> **EXERCISE**
Find the lines holding the word "that" and collect them.
○ ○ ○
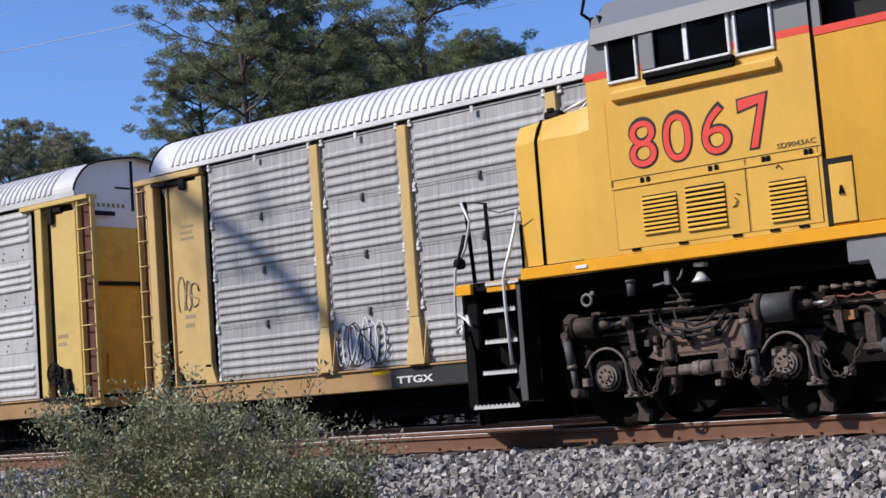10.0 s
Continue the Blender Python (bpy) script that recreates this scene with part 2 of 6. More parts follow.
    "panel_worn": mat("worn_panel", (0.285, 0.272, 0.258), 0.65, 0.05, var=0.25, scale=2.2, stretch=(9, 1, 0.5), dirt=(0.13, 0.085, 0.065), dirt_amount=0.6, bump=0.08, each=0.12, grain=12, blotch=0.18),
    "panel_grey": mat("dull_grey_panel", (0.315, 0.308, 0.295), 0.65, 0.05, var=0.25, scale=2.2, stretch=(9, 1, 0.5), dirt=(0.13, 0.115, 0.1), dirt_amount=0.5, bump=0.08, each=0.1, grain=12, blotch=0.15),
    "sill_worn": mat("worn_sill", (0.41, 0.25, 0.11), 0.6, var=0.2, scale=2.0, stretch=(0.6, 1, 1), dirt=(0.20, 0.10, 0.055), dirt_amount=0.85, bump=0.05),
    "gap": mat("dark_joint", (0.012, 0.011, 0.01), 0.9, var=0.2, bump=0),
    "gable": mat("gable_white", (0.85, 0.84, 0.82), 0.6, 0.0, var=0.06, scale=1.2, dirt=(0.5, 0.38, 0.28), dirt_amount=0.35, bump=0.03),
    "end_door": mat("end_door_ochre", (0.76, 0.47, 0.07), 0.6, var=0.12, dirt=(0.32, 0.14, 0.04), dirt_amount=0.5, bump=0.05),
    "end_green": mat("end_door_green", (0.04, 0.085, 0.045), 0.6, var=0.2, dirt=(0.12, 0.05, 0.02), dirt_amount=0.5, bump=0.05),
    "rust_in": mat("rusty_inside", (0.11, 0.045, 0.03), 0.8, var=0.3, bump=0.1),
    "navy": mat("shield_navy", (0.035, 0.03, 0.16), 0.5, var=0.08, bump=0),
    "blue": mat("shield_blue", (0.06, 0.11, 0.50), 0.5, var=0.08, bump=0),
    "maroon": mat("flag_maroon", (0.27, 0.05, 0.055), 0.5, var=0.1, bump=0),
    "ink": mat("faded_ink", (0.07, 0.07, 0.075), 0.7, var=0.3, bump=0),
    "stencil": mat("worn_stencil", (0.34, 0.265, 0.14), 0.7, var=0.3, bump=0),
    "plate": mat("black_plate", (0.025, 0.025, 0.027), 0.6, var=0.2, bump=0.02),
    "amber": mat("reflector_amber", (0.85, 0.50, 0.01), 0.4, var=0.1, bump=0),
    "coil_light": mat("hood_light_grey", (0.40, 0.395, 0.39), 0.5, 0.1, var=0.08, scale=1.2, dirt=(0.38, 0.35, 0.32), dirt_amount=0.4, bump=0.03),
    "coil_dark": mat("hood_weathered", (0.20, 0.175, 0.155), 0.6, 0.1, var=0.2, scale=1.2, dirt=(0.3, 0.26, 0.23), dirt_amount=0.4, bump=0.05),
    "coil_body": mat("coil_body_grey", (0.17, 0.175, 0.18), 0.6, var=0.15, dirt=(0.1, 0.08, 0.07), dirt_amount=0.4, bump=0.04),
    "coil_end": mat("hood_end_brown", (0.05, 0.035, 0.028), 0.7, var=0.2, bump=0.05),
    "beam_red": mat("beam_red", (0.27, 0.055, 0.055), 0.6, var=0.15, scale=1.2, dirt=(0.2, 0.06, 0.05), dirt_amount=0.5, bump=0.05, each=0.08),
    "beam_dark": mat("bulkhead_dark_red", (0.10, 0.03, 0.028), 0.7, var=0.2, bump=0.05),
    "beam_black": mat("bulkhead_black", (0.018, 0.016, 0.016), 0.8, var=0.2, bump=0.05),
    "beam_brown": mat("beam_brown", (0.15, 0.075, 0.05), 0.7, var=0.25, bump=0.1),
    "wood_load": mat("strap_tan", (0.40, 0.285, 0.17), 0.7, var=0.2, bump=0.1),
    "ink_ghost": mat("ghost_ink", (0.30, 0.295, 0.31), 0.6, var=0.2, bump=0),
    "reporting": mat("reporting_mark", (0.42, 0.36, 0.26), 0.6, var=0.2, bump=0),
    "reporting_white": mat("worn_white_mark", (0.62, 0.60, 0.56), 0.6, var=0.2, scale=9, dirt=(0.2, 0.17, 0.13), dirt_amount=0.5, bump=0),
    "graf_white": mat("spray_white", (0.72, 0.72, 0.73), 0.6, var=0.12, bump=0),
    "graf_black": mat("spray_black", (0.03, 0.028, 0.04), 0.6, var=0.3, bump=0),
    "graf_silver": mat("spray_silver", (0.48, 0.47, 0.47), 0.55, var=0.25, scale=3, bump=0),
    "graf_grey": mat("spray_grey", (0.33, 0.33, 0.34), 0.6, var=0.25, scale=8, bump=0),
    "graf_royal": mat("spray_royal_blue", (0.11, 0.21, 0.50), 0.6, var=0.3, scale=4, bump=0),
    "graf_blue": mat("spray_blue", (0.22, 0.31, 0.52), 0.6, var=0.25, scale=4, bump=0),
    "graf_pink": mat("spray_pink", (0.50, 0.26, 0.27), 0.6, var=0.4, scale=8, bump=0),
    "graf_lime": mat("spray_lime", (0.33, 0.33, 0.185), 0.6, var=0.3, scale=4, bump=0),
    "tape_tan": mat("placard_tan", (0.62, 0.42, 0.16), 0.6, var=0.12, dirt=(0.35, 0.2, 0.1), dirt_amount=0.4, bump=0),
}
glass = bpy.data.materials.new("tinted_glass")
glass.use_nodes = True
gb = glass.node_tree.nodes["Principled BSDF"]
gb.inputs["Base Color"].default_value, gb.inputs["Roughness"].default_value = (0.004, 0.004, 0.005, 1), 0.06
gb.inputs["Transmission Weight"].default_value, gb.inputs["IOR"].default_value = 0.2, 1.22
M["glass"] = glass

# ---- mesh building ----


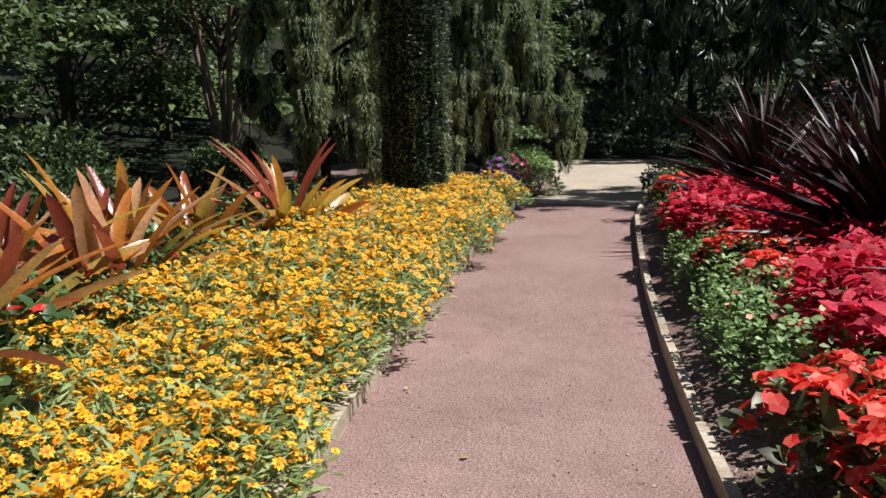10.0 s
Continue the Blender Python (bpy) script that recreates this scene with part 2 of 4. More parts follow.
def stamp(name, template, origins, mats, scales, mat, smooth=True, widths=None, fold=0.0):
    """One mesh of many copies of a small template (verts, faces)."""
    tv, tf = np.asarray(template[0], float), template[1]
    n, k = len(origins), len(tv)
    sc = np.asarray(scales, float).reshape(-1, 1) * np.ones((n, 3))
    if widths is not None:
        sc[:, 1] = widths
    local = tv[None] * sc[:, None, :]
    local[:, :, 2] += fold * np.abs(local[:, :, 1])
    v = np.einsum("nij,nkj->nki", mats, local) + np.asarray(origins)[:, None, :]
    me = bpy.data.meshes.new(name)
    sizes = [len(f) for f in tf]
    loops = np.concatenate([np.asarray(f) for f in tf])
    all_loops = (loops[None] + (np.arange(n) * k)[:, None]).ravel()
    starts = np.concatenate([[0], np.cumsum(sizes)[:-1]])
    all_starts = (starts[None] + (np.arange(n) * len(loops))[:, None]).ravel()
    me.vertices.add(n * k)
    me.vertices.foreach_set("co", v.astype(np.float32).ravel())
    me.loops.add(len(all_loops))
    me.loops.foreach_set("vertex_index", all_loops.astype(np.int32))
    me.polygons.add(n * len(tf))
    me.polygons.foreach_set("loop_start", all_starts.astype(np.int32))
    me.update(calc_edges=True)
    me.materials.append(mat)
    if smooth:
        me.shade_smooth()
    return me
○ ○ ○
> **THE ANSWER**
Continue the Blender Python (bpy) script that recreates this scene with part 2 of 6. More parts follow.
Continue the Blender Python (bpy) script that recreates this scene with part 2 of 4. More parts follow.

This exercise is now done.